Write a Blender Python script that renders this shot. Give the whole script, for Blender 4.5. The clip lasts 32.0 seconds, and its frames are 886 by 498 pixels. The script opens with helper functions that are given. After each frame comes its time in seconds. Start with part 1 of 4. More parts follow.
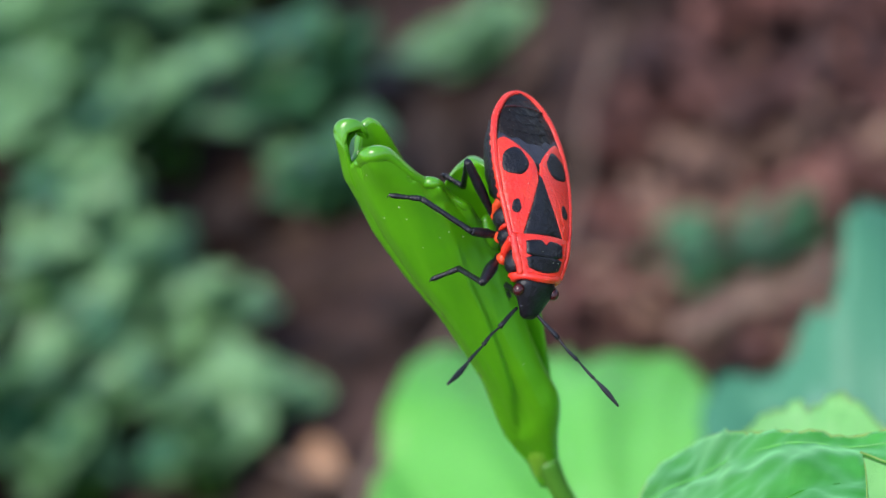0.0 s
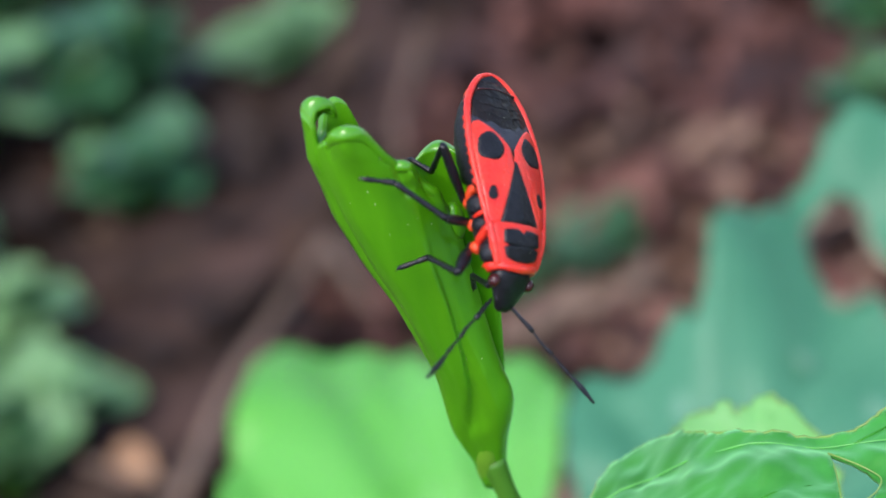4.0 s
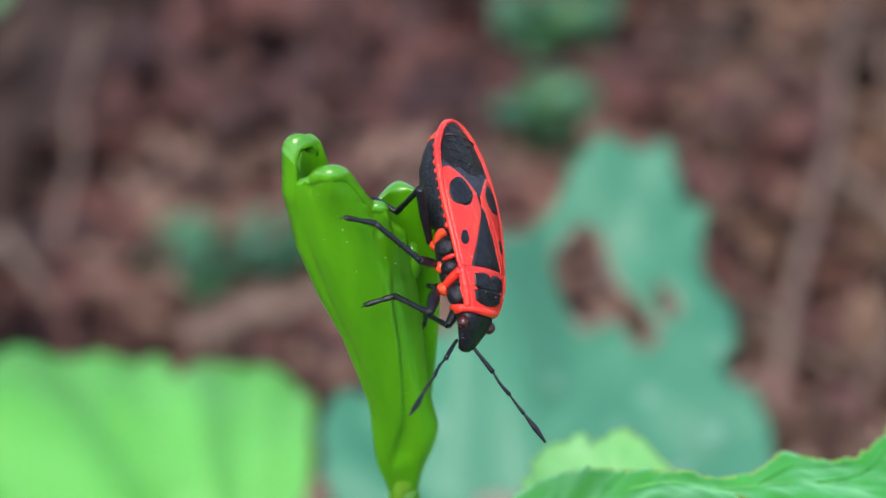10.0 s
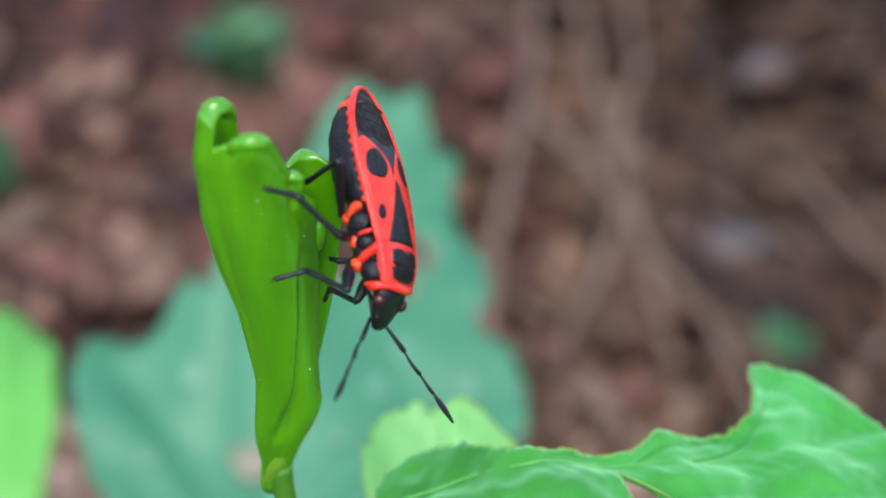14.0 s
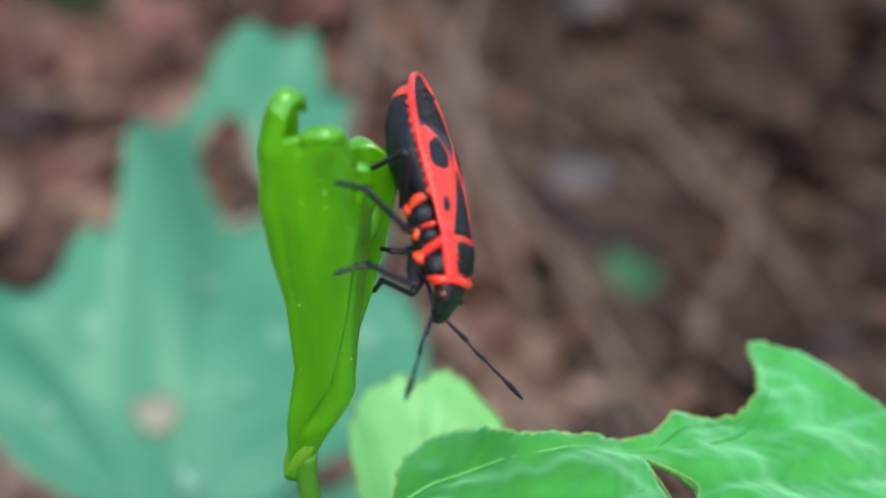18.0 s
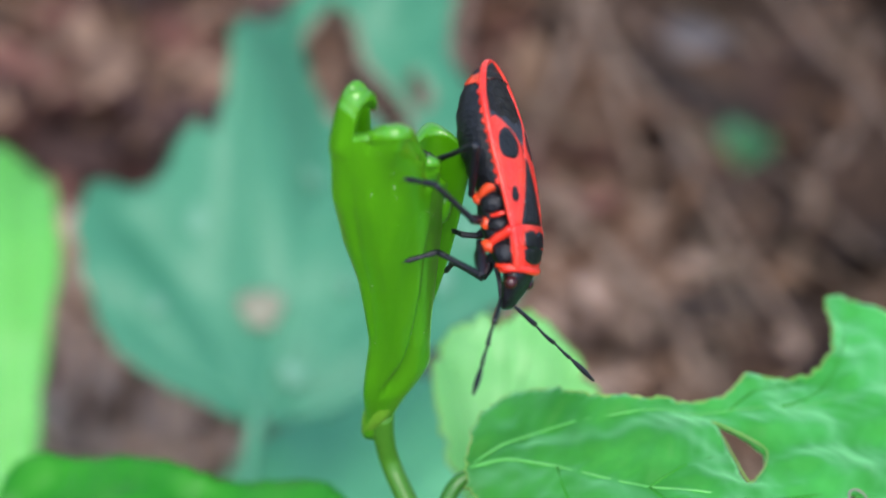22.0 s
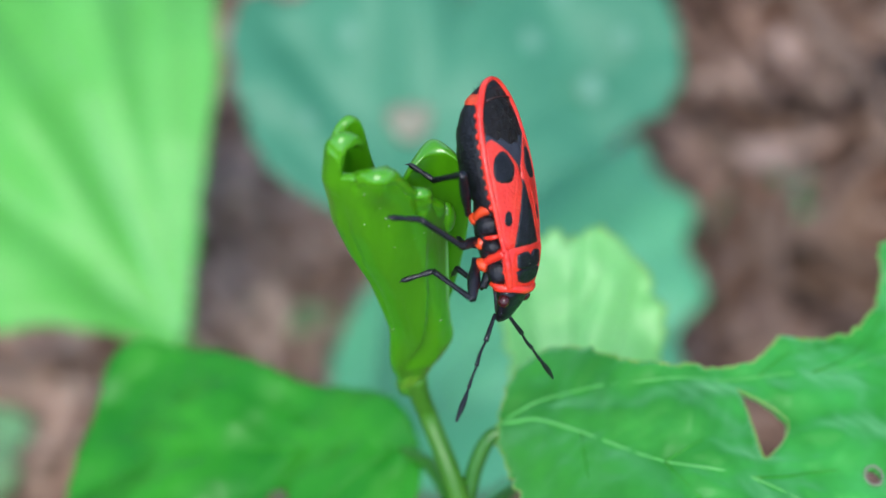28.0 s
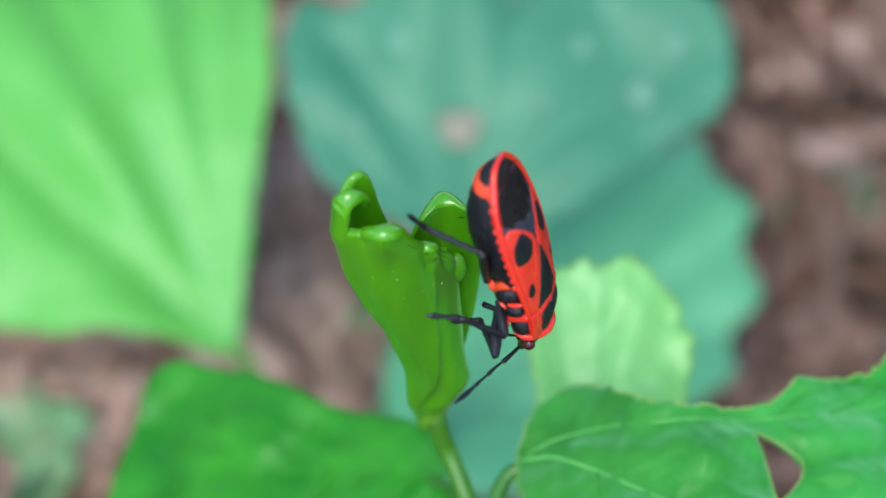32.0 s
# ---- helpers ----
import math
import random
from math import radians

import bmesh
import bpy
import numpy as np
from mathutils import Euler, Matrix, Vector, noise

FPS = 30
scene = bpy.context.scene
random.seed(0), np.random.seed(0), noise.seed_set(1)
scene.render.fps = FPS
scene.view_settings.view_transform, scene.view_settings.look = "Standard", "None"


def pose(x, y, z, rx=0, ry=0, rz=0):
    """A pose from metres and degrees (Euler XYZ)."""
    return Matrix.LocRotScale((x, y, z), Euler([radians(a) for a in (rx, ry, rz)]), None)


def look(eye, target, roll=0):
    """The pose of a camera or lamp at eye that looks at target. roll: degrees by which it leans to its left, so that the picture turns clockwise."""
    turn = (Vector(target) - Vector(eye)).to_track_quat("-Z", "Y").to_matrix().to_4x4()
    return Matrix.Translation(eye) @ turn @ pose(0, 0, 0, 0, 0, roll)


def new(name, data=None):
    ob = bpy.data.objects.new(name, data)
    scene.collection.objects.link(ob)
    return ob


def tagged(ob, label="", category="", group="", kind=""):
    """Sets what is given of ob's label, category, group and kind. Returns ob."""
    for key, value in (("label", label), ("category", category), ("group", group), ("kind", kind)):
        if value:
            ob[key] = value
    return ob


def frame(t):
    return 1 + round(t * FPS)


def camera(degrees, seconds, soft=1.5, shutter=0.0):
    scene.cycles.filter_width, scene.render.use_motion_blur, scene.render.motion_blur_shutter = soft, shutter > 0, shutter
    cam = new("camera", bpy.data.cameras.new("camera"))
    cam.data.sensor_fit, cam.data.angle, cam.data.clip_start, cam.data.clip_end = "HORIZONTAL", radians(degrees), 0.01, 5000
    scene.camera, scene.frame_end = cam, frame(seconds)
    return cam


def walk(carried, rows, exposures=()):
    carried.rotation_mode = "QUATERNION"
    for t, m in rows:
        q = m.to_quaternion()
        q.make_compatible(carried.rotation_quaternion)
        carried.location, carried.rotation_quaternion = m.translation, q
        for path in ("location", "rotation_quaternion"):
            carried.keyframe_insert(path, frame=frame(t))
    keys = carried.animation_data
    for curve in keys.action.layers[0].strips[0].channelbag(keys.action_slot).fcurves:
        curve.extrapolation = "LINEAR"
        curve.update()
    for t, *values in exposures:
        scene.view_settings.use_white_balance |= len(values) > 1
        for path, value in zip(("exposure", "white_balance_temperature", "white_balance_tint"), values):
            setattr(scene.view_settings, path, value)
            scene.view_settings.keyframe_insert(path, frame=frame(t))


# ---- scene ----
# ---- camera ----
EXPOSURES = [(0.0, 1.2, 6500, 15), (3.0, 1.22, 6500, 15), (6.0, 1.15, 6500, 15), (9.0, 1.2, 6500, 15), (12.0, 1.28, 6500, 15), (17.0, 1.25, 6500, 10), (21.0, 1.24, 6450, 10), (24.0, 1.14, 6250, 10),
             (26.0, 1.12, 6150, 10), (32.0, 1.15, 6150, 10)]
cam = camera(24.06, 32.0)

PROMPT
Pictures are to be left out; repeat all the remaining data exactly.

THE RESPONSE
Write a Blender Python script that renders this shot. Give the whole script, for Blender 4.5. The clip lasts 32.0 seconds, and its frames are 886 by 498 pixels. The script opens with helper functions that are given. After each frame comes its time in seconds. Start with part 1 of 4. More parts follow.
0.0 s
4.0 s
10.0 s
14.0 s
18.0 s
22.0 s
28.0 s
32.0 s
# ---- helpers ----
import math
import random
from math import radians

import bmesh
import bpy
import numpy as np
from mathutils import Euler, Matrix, Vector, noise

FPS = 30
scene = bpy.context.scene
random.seed(0), np.random.seed(0), noise.seed_set(1)
scene.render.fps = FPS
scene.view_settings.view_transform, scene.view_settings.look = "Standard", "None"


def pose(x, y, z, rx=0, ry=0, rz=0):
    """A pose from metres and degrees (Euler XYZ)."""
    return Matrix.LocRotScale((x, y, z), Euler([radians(a) for a in (rx, ry, rz)]), None)


def look(eye, target, roll=0):
    """The pose of a camera or lamp at eye that looks at target. roll: degrees by which it leans to its left, so that the picture turns clockwise."""
    turn = (Vector(target) - Vector(eye)).to_track_quat("-Z", "Y").to_matrix().to_4x4()
    return Matrix.Translation(eye) @ turn @ pose(0, 0, 0, 0, 0, roll)


def new(name, data=None):
    ob = bpy.data.objects.new(name, data)
    scene.collection.objects.link(ob)
    return ob


def tagged(ob, label="", category="", group="", kind=""):
    """Sets what is given of ob's label, category, group and kind. Returns ob."""
    for key, value in (("label", label), ("category", category), ("group", group), ("kind", kind)):
        if value:
            ob[key] = value
    return ob


def frame(t):
    return 1 + round(t * FPS)


def camera(degrees, seconds, soft=1.5, shutter=0.0):
    scene.cycles.filter_width, scene.render.use_motion_blur, scene.render.motion_blur_shutter = soft, shutter > 0, shutter
    cam = new("camera", bpy.data.cameras.new("camera"))
    cam.data.sensor_fit, cam.data.angle, cam.data.clip_start, cam.data.clip_end = "HORIZONTAL", radians(degrees), 0.01, 5000
    scene.camera, scene.frame_end = cam, frame(seconds)
    return cam


def walk(carried, rows, exposures=()):
    carried.rotation_mode = "QUATERNION"
    for t, m in rows:
        q = m.to_quaternion()
        q.make_compatible(carried.rotation_quaternion)
        carried.location, carried.rotation_quaternion = m.translation, q
        for path in ("location", "rotation_quaternion"):
            carried.keyframe_insert(path, frame=frame(t))
    keys = carried.animation_data
    for curve in keys.action.layers[0].strips[0].channelbag(keys.action_slot).fcurves:
        curve.extrapolation = "LINEAR"
        curve.update()
    for t, *values in exposures:
        scene.view_settings.use_white_balance |= len(values) > 1
        for path, value in zip(("exposure", "white_balance_temperature", "white_balance_tint"), values):
            setattr(scene.view_settings, path, value)
            scene.view_settings.keyframe_insert(path, frame=frame(t))


# ---- scene ----
# ---- camera ----
EXPOSURES = [(0.0, 1.2, 6500, 15), (3.0, 1.22, 6500, 15), (6.0, 1.15, 6500, 15), (9.0, 1.2, 6500, 15), (12.0, 1.28, 6500, 15), (17.0, 1.25, 6500, 10), (21.0, 1.24, 6450, 10), (24.0, 1.14, 6250, 10),
             (26.0, 1.12, 6150, 10), (32.0, 1.15, 6150, 10)]
cam = camera(24.06, 32.0)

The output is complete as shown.